Q: Is a 3PL only worth it if I have huge volume?
No. Some services work well with smaller volumes, especially if you sell higher value items. If each framed print represents a good share of your monthly income, adding protective packing and reliable tracking through a 3PL can make sense before you hit hundreds of orders.
You might be wrong, though, if you expect a 3PL to be cheaper for very low volume. For smaller artists, the main gain is often time and reduced stress, not pure cost savings.
Q: How do I keep control of quality when I am not the one packing?
You keep control through clear standards and regular checks. This means:
- Creating a simple packing guide with photos.
- Reviewing sample packages when you start, and from time to time.
- Responding quickly when a buyer reports an issue and sharing that with your 3PL.
If you feel you are not heard when you share feedback, that might be a reason to consider another partner.

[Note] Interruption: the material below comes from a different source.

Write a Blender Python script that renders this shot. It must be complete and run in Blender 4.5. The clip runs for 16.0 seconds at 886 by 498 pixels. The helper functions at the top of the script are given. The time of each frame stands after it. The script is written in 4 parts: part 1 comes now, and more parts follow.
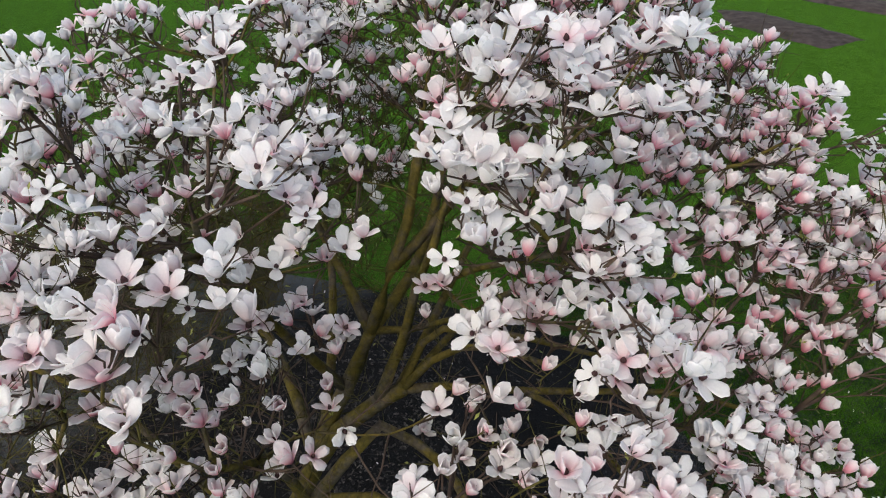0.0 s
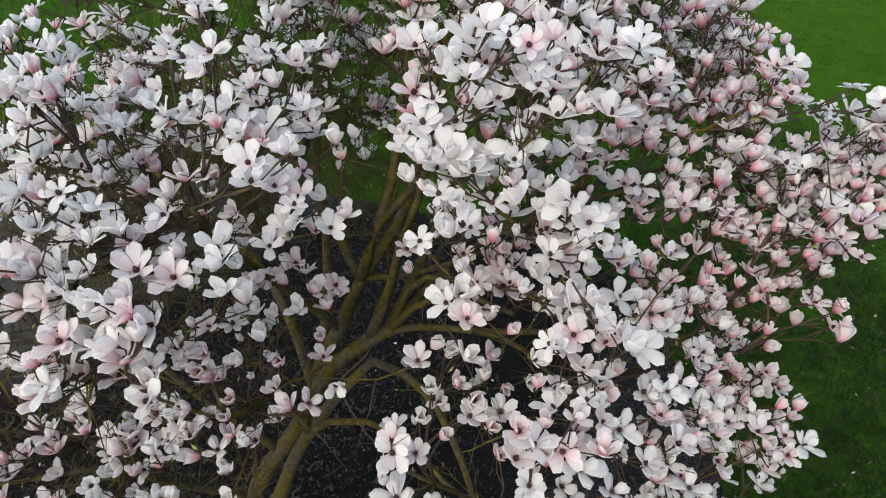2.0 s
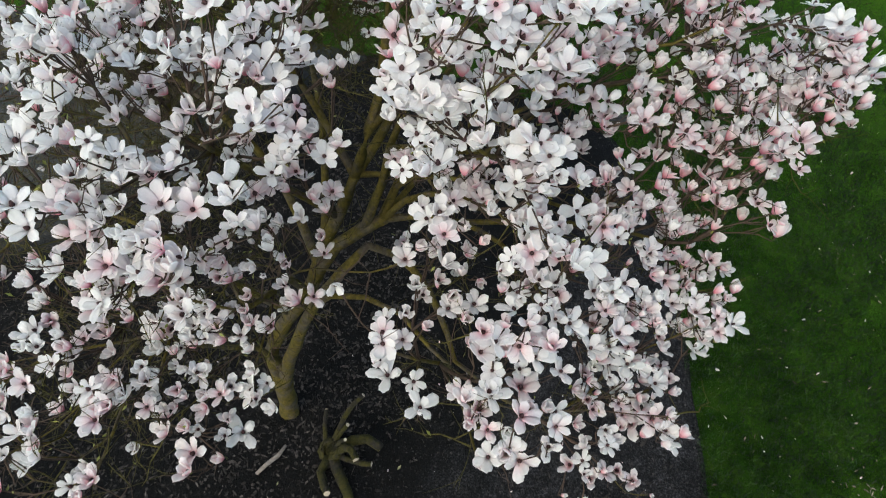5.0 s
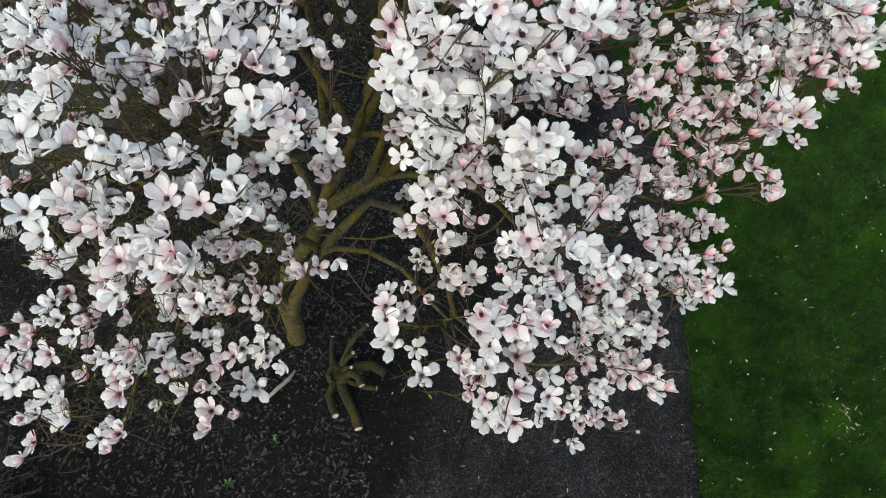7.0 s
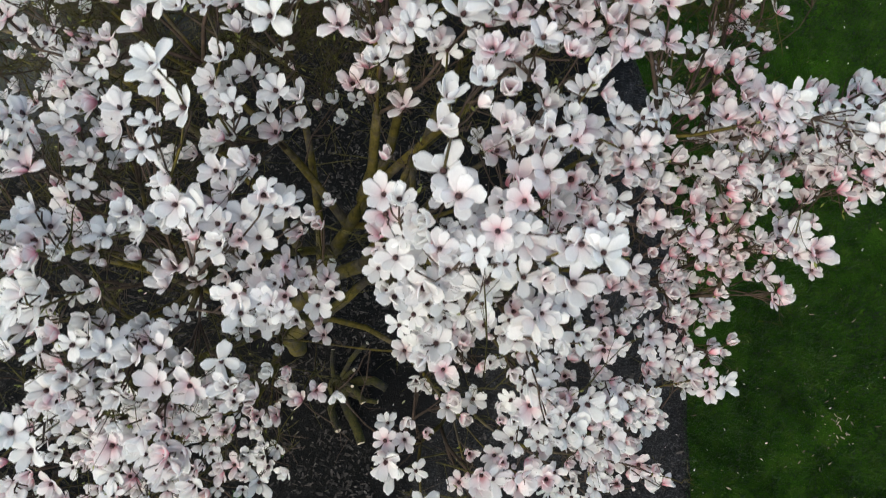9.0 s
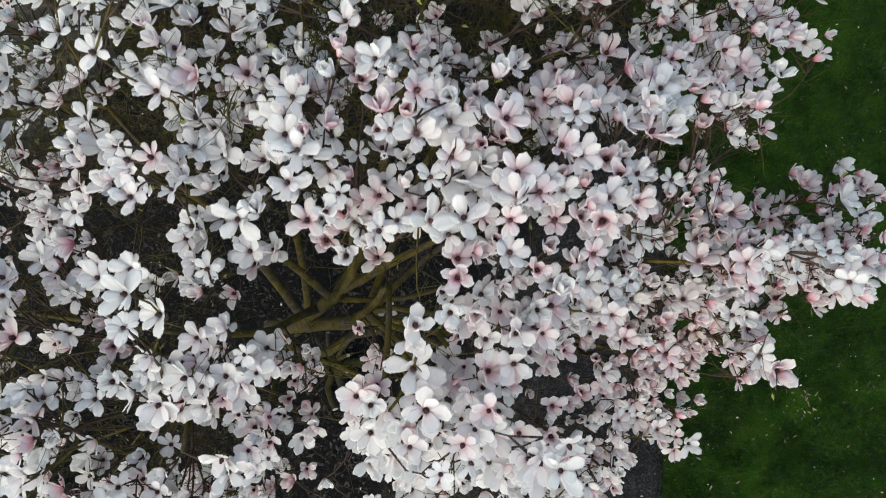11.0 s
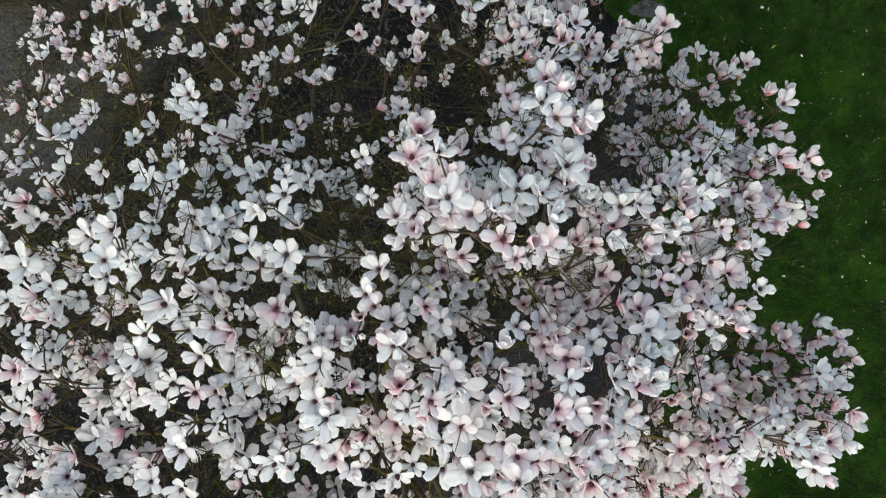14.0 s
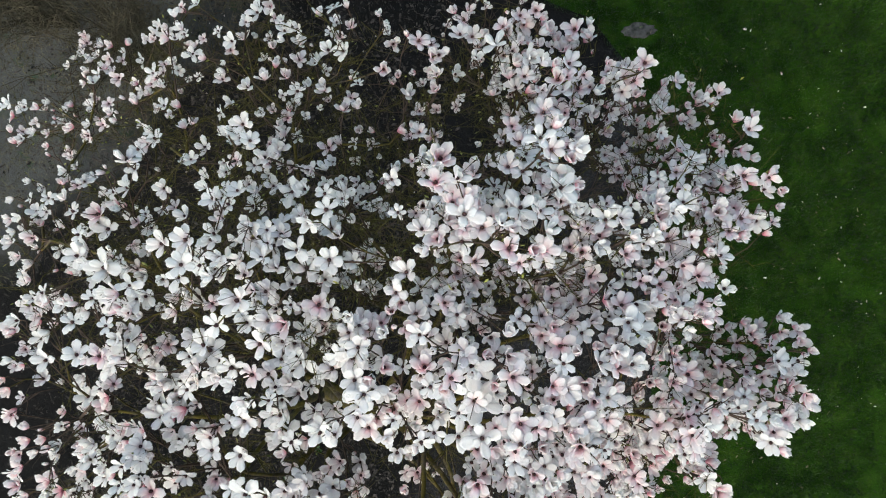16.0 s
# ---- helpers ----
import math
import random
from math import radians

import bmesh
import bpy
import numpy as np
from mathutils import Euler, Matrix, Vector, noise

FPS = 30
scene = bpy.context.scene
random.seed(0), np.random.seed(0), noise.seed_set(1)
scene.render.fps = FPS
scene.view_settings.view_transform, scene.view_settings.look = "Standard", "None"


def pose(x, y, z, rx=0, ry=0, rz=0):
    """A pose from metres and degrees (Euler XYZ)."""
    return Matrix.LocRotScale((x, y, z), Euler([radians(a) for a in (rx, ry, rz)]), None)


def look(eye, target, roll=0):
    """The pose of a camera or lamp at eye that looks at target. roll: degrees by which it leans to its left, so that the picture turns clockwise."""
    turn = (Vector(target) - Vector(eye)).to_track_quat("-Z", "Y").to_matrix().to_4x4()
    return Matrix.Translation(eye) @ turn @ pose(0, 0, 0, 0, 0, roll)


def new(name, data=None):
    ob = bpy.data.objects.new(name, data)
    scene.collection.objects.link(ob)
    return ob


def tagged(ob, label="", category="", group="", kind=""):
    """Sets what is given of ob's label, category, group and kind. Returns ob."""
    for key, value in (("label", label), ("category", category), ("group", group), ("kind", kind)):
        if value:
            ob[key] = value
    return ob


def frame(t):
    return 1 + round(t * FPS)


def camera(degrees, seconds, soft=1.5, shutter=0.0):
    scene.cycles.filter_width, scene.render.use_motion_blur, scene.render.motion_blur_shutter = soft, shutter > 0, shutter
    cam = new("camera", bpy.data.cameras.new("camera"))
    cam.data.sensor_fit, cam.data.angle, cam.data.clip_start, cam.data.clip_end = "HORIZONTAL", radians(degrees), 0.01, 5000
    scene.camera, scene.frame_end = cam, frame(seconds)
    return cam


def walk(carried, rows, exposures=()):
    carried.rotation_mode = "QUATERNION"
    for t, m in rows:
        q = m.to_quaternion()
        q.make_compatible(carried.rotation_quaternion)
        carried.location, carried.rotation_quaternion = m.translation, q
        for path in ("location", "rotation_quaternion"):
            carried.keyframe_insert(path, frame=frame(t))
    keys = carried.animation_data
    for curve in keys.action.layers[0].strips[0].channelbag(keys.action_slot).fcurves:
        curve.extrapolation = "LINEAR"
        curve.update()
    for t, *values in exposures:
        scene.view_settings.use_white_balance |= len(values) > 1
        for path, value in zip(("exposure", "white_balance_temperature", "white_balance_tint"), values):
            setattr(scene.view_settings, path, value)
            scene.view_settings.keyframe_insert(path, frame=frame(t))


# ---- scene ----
import collections

from mathutils.geometry import delaunay_2d_cdt

cam = camera(66.6, 16.0, soft=1.1, shutter=0.5)
METRES, EYE, TILT, LEAN, TURN = 5.5, 5.04, -31.0, 0.0, 0.0
ROWS = [
    (0.0, 0.0, 0.0, 0.0, -0.0, -0.0, 0.0),
    (0.5, 0.0061, -0.0093, 0.0163, 0.02, -2.34, 0.07),
    (1.0, 0.0125, -0.019, 0.0309, 0.12, -4.69, 0.13),
    (1.5, 0.0163, -0.0296, 0.0464, 0.15, -7.07, 0.15),
    (2.0, 0.0175, -0.0408, 0.0615, 0.16, -9.51, 0.18),
    (2.5, 0.0193, -0.0505, 0.0762, 0.3, -11.98, 0.23),
    (3.0, 0.0219, -0.0598, 0.0912, 0.43, -14.45, 0.27),
    (3.5, 0.0253, -0.0677, 0.1079, 0.46, -16.94, 0.27),
    (4.0, 0.0258, -0.0755, 0.1222, 0.53, -19.38, 0.38),
    (4.5, 0.0309, -0.0829, 0.1352, 0.57, -21.87, 0.38),
    (5.0, 0.037, -0.09, 0.1482, 0.51, -24.35, 0.45),
    (7.5, 0.0383, -0.0435, 0.2512, 0.41, -36.02, 0.8),
    (8.0, 0.0343, -0.0078, 0.2886, 0.36, -38.23, 0.88),
    (8.5, 0.0358, 0.031, 0.3288, 0.27, -40.42, 0.93),
    (9.0, 0.04, 0.0716, 0.3674, 0.17, -42.71, 0.96),
    (9.5, 0.0409, 0.1099, 0.4042, 0.13, -44.87, 1.05),
    (10.0, 0.0481, 0.1462, 0.4415, 0.07, -47.38, 1.03),
    (12.5, 0.0719, 0.3022, 0.6118, 0.17, -60.04, 1.69),
    (13.0, 0.07, 0.3238, 0.6379, 0.23, -59.84, 1.73),
    (13.5, 0.0683, 0.3458, 0.6616, 0.32, -59.81, 1.8),
    (14.0, 0.0646, 0.3667, 0.68, 0.29, -59.65, 1.8),
    (14.5, 0.0607, 0.3681, 0.699, 0.29, -59.57, 1.78),
    (15.0, 0.058, 0.3537, 0.7205, 0.3, -59.57, 1.77),
    (15.5, 0.0556, 0.3357, 0.7454, 0.29, -59.55, 1.77),
    (16.0, 0.0539, 0.3182, 0.7716, 0.31, -59.53, 1.78),
]
walk(cam, [(t, pose(0, 0, EYE, TILT, LEAN, TURN) @ pose(METRES * x, METRES * y, METRES * z, 90 + pitch, roll, yaw)) for t, x, y, z, yaw, pitch, roll in ROWS], exposures=[(0.0, 0.90, 6840, 8), (5.0, 0.98, 6720, 1), (7.5, 1.08, 6800, 0), (10.0, 0.92, 6880, 2), (13.0, 1.03, 6940, 1), (16.0, 1.26, 7000, 0)])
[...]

Q: What if my art changes format often? Will a 3PL get annoyed?
Some do, but good ones expect change. You can make it easier for both sides by:
- Planning new formats a bit ahead and telling them early.
- Sending physical samples before launch.
- Being realistic about how many different SKUs you can support without confusion.
You might need to say no to some wild product ideas if logistics would turn into chaos. But that boundary can actually help your practice stay focused, rather than limit it in a harsh way.
Q: If I am just starting, should I set up 3PL now or wait?
This is where I will gently disagree with people who say “always outsource as soon as possible”. If you are at the very beginning, shipping on your own for a while can teach you a lot about your buyers and your products. You learn what breaks, what people ask for, and which shipping speeds they choose.
Once you know your patterns a bit, you can look for a 3PL with more clarity. So maybe you start at your own table, then move some or all of your shipping elsewhere when it clearly eats into your real work.
What is one thing about your current shipping process that you would most like to change, and how might an inclusive 3PL help you shift that single piece first, before anything else?